Federal authorities say they have recovered hundreds of pages from the wartime diary of Alfred Rosenberg, a Nazi party official and key adviser to Adolf Hitler.
Officials from the Department of Homeland Security and the Justice Department planned to join representatives of the U.S. Holocaust Memorial Museum on Thursday to discuss the recovery of some 400 handwritten pages from the diary.
Rosenberg was convicted of war crimes at the Nuremberg trials after World War II and was executed in 1946.
Officials said the diary was among several documents kept by Robert M.W. Kempner, a government lawyer during the Nuremberg trials. Kempner died in 1993, and museum officials later took possession of some of his document collection. But the Rosenberg diary remained missing until recently.
Acting upon information they received last November about the diary, authorities recently seized the missing pages after locating them in upstate New York.
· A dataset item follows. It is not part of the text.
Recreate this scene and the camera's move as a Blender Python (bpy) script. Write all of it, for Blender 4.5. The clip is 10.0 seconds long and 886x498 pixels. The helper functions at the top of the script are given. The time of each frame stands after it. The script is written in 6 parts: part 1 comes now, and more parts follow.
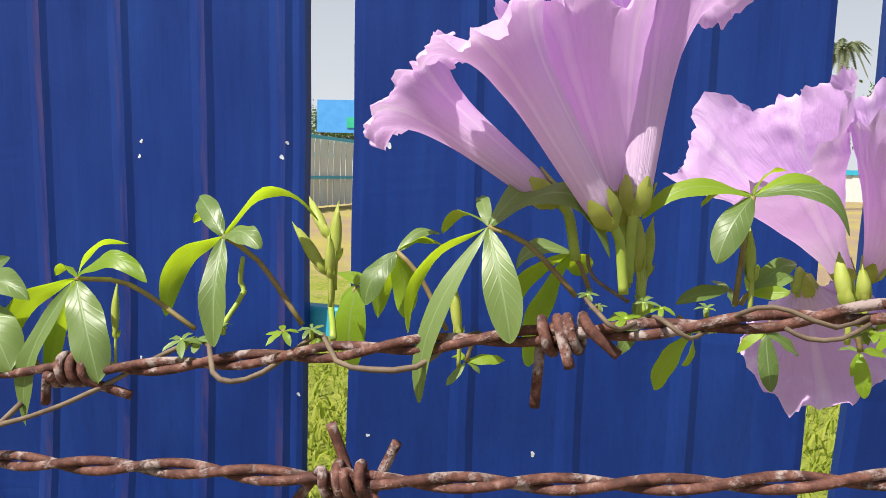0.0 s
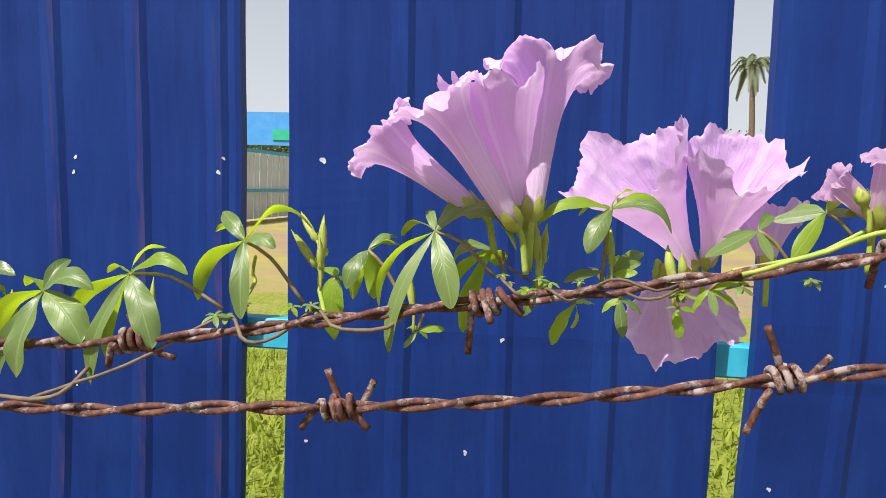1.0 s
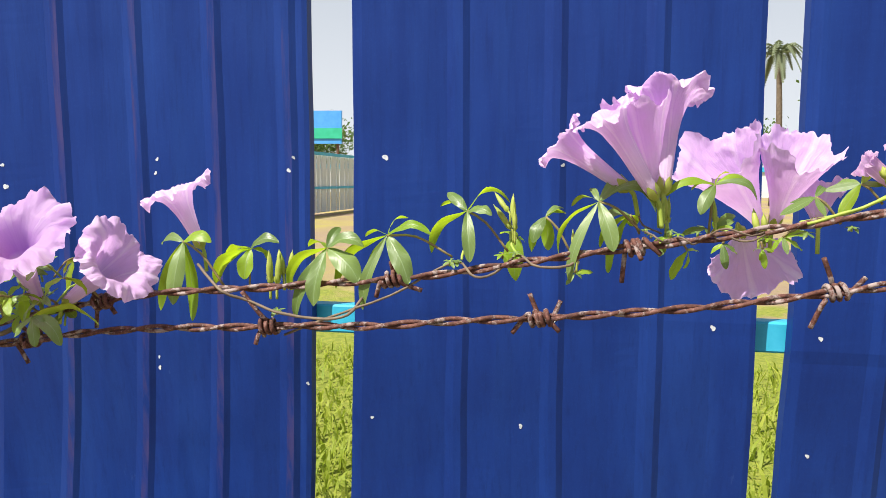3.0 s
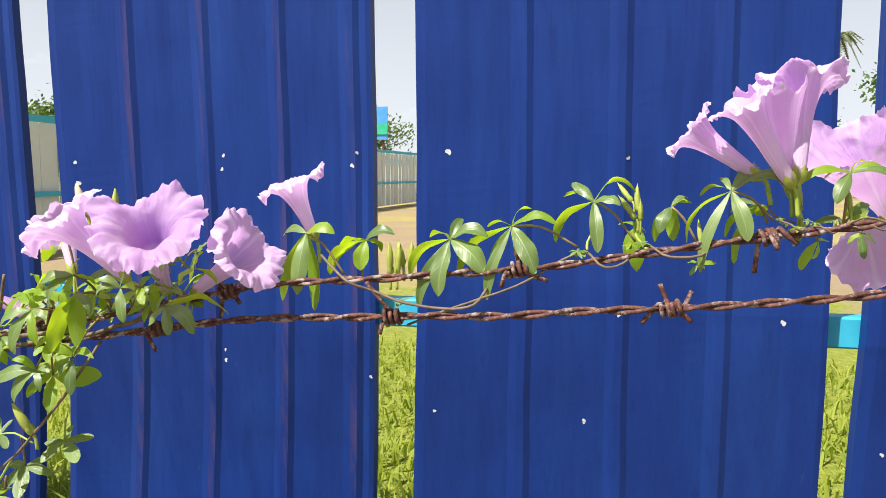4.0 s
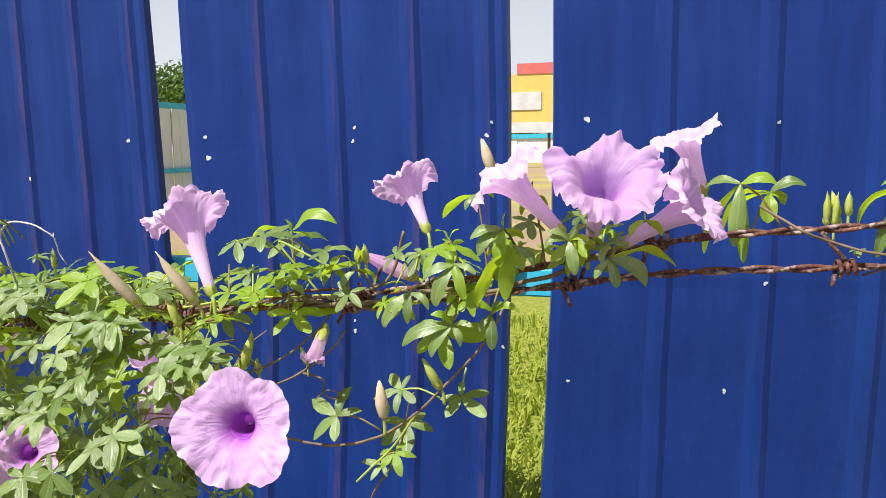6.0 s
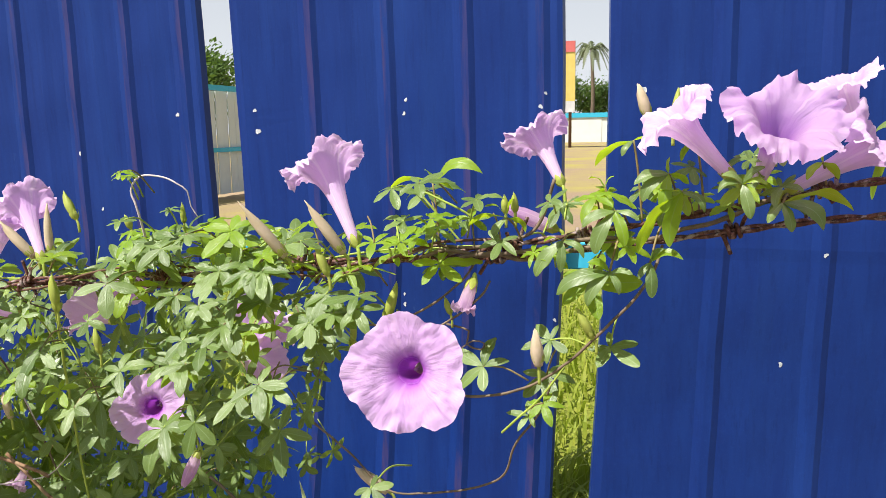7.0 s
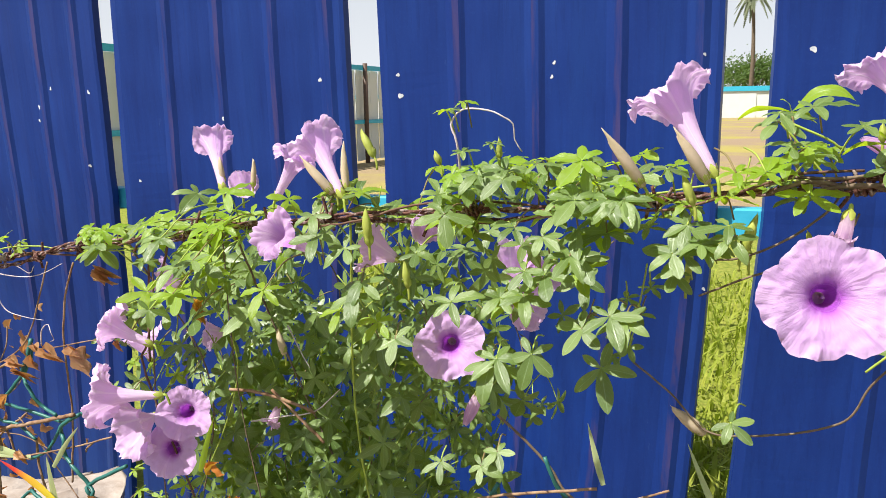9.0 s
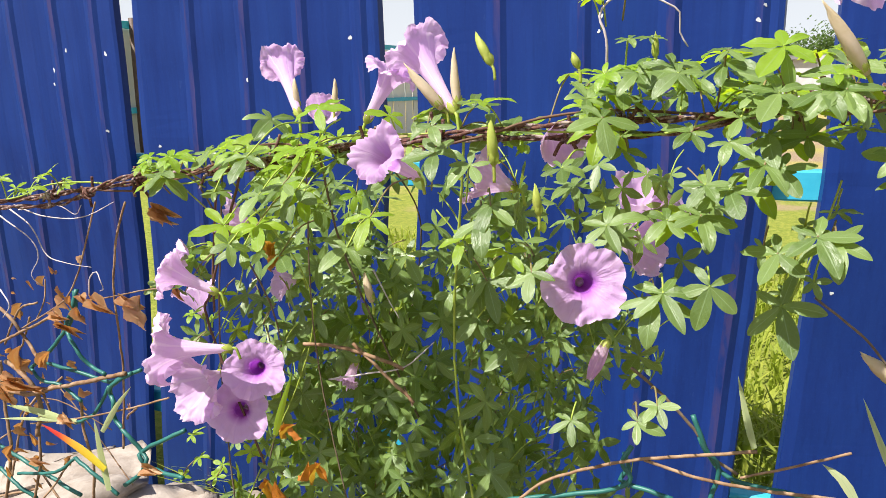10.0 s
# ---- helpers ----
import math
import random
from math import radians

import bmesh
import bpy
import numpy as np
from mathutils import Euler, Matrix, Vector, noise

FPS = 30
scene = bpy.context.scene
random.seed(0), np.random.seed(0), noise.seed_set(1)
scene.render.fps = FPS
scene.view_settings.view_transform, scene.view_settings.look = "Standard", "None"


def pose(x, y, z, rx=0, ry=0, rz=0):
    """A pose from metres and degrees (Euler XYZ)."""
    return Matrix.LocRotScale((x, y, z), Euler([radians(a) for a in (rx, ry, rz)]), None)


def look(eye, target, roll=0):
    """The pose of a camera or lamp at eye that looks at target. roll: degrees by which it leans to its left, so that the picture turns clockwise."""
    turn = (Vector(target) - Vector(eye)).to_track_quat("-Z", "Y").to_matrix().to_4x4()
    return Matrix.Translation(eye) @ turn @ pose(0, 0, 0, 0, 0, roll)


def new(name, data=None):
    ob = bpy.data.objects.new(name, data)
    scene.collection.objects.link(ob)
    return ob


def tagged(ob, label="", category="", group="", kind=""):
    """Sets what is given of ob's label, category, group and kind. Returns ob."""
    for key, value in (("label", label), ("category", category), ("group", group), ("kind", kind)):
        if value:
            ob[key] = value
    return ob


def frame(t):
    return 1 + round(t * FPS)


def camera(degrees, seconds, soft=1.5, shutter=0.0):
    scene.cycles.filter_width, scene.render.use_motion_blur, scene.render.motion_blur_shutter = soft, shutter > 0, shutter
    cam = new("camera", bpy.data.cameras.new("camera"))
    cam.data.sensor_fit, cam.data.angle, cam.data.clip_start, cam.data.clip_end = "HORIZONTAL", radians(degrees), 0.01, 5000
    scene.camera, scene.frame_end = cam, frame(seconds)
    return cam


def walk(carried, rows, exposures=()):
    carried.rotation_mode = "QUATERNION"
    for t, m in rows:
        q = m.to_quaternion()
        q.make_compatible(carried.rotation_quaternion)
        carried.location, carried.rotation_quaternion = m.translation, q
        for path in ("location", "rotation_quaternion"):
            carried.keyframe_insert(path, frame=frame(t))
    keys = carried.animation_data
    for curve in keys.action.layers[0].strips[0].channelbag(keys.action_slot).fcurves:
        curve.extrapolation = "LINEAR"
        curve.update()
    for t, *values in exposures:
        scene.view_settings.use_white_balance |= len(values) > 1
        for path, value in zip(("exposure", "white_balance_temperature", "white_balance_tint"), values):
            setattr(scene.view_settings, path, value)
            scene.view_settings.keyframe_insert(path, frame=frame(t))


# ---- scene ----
cam = camera(58.7, 10.0, soft=0.45)
PATH = [
    (0, (0.075, 0.11, 1.117), (-0.393, 2.045, 0.919), 2.2),
    (0.5, (0.078, 0.084, 1.12), (-0.29, 2.039, 0.919), 1.9),
    (1, (0.081, 0.056, 1.119), (-0.212, 2.028, 0.957), 1.8),
    (1.5, (0.081, 0.023, 1.119), (-0.178, 2.0, 0.967), 1.7),
    (2, (0.08, -0.004, 1.119), (-0.18, 1.972, 0.962), 1.6),
    (2.5, (0.066, -0.028, 1.117), (-0.233, 1.942, 0.949), 1.1),
    (4, (0.023, -0.047, 1.114), (-0.443, 1.889, 0.925), 0.2),
    (4.5, (0.005, -0.057, 1.112), (-0.508, 1.866, 0.916), 0.2),
    (5, (-0.029, -0.071, 1.115), (-0.566, 1.845, 0.912), 0.0),
    (5.5, (-0.079, -0.076, 1.112), (-0.633, 1.833, 0.889), -0.4),
    (7, (-0.169, -0.095, 1.093), (-0.784, 1.784, 0.795), -0.9),
    (7.5, (-0.197, -0.104, 1.091), (-0.848, 1.761, 0.783), -1.0),
    (8, (-0.229, -0.12, 1.089), (-0.922, 1.73, 0.777), -1.1),
    (8.5, (-0.256, -0.128, 1.083), (-1.001, 1.699, 0.757), -0.9),
    (9, (-0.279, -0.134, 1.075), (-1.066, 1.671, 0.721), -0.9),
    (9.5, (-0.315, -0.124, 1.056), (-1.115, 1.67, 0.677), -0.9),
    (10, (-0.353, -0.107, 1.04), (-1.145, 1.685, 0.639), -0.9),
]
walk(cam, [(t, look(eye, target, roll)) for t, eye, target, roll in PATH],
     [(0, 0.5), (0.5, 0.43), (1.0, 0.48), (1.5, 0.48), (2.5, 0.6), (4.5, 0.74), (5.5, 0.65), (7.5, 0.62), (8.5, 0.63), (10, 0.75)])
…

“The roughly 400 pages of loose-leaf paper cover the years 1936 through 1944, when Rosenberg was responsible for looting valuables in lands occupied by the Nazis and planning Nazi rule of conquered Soviet territories,” museum officials said in a Web posting Thursday. “Its discovery will undoubtedly give scholars new insight into the politics of Nazi leaders and fulfills a museum commitment to uncover evidence from perpetrators of the Holocaust.”